Laptop: Dell Precision 5510
CPU: i7-6820HQ @ 2.70GHz
GPU: Intel HD 530 and Nvidia Quadro M1000M 2GB
RAM: 16GB
OS: Win 10 Pro
The Problem
I first noticed the problem when playing Rocket League. The game loaded much slower than usual and frames were dropping from my usual 60FPS.
Along with the gaming issues, build times of a C++ project in Visual Studio took ages. While compiling, it seemed to be limited to ~24% of the whole CPU (as reported by the Task Manager), just like a single-threaded application will switch between cores while only utilizing a small fraction of each core’s capability. I know for a fact that MSVC is multithreaded and this project previously would use all cores to compile, so something was obviously wrong.

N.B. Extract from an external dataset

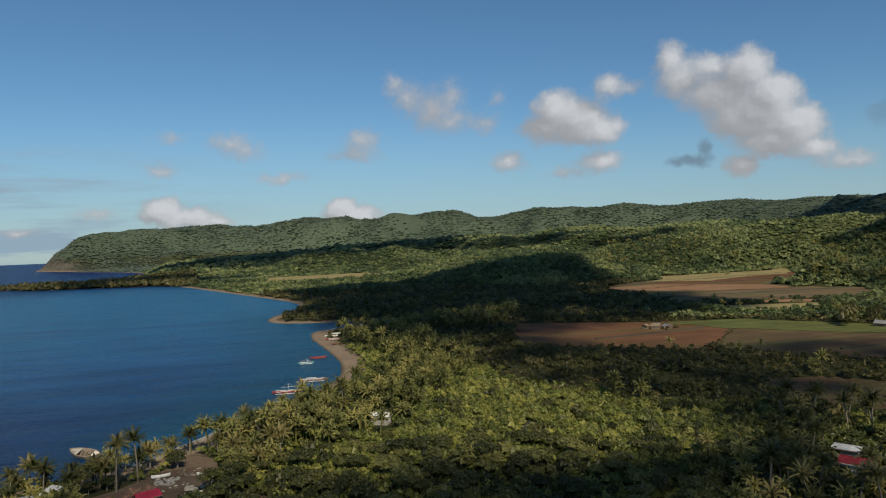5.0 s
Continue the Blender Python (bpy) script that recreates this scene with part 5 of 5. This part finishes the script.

I like to have the Task Manager open to monitor CPU usage while I code, so I’m pretty familiar with the usual speed characteristics of the CPU. This i7 usually downclocks to 0.80 GHz and can run at 3.34 GHz for short periods of time. However, the CPU was not clocking above 0.78 GHz for any reason.
The Path to a Solution
After discovering the clocking issue, I figured temperatures might be an issue. Nope, it wasn’t getting above 38° C while under load. Fans not running? The applications I used to check temps weren’t reporting fan speeds, but I could hear them running slowly and feel a slight breeze at the vents.
I updated the NVidia drivers (23.21.13.8816) with the Dell Command suite and it seemed to help quite a bit with frames, although it wasn’t the usual rock-solid 60FPS in Rocket League the laptop had before. Clocking issue continues.

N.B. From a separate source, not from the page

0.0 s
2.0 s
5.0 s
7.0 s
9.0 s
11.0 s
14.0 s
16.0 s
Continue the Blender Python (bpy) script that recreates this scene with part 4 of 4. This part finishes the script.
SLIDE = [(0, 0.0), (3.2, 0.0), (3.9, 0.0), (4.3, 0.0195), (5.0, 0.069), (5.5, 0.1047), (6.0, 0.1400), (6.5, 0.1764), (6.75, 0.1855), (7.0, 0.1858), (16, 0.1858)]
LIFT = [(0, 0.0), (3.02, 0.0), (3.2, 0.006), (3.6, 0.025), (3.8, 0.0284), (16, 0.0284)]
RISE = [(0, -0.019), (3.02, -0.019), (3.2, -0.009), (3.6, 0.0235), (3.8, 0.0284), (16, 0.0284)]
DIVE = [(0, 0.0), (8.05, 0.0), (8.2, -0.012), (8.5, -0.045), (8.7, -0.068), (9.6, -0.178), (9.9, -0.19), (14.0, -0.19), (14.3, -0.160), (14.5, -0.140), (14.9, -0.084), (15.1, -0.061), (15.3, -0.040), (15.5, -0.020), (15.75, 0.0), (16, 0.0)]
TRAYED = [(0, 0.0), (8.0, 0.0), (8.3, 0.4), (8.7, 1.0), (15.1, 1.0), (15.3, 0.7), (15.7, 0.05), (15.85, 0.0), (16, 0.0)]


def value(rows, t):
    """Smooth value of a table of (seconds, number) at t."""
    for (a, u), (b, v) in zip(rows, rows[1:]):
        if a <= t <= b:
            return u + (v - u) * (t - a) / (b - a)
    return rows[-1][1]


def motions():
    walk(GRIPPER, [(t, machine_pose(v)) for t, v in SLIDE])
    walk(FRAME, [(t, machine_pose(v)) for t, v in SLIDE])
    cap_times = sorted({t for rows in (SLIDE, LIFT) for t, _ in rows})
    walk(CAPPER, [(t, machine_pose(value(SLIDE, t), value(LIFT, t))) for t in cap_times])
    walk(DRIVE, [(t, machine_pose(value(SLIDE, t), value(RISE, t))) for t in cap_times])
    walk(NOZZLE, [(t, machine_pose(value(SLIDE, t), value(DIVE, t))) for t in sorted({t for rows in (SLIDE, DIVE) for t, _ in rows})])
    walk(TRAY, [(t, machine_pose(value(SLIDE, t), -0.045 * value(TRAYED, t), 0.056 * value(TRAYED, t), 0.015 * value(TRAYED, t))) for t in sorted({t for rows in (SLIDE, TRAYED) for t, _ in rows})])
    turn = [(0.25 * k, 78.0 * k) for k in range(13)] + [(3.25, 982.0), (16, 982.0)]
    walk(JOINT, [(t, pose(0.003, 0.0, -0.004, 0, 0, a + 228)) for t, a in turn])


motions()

Using the Dell Command software suite, I also updated the BIOS to 1.5.1 and the Bluetooth driver to 19.60.0.3 (why not?). These two updates didn’t seem to do anything (as expected).
After some Googling, I figured I would try disconnecting the battery. I didn’t think it would work, but it did.
So, my guess is that somehow the laptop got into an overheated state at some point and went into an emergency state that downclocked the CPU. For whatever reason, it didn’t leave that state; removing the power cleared the state and restored the full functionality of the CPU.
Some Interesting Findings
This issue showed me that you can run Rocket League at 60 FPS @ 1080p with an i7 CPU clocked at 0.78 GHz (and not at potato graphic settings, either). That’s pretty amazing. You’ll lose some frames here and there, and the first ten seconds in the game are terrible, but you can play decently competitively with it.
I also discovered the ThrottleStop application. I didn’t use it, but it is cool to see there is a solution to control CPU throttling.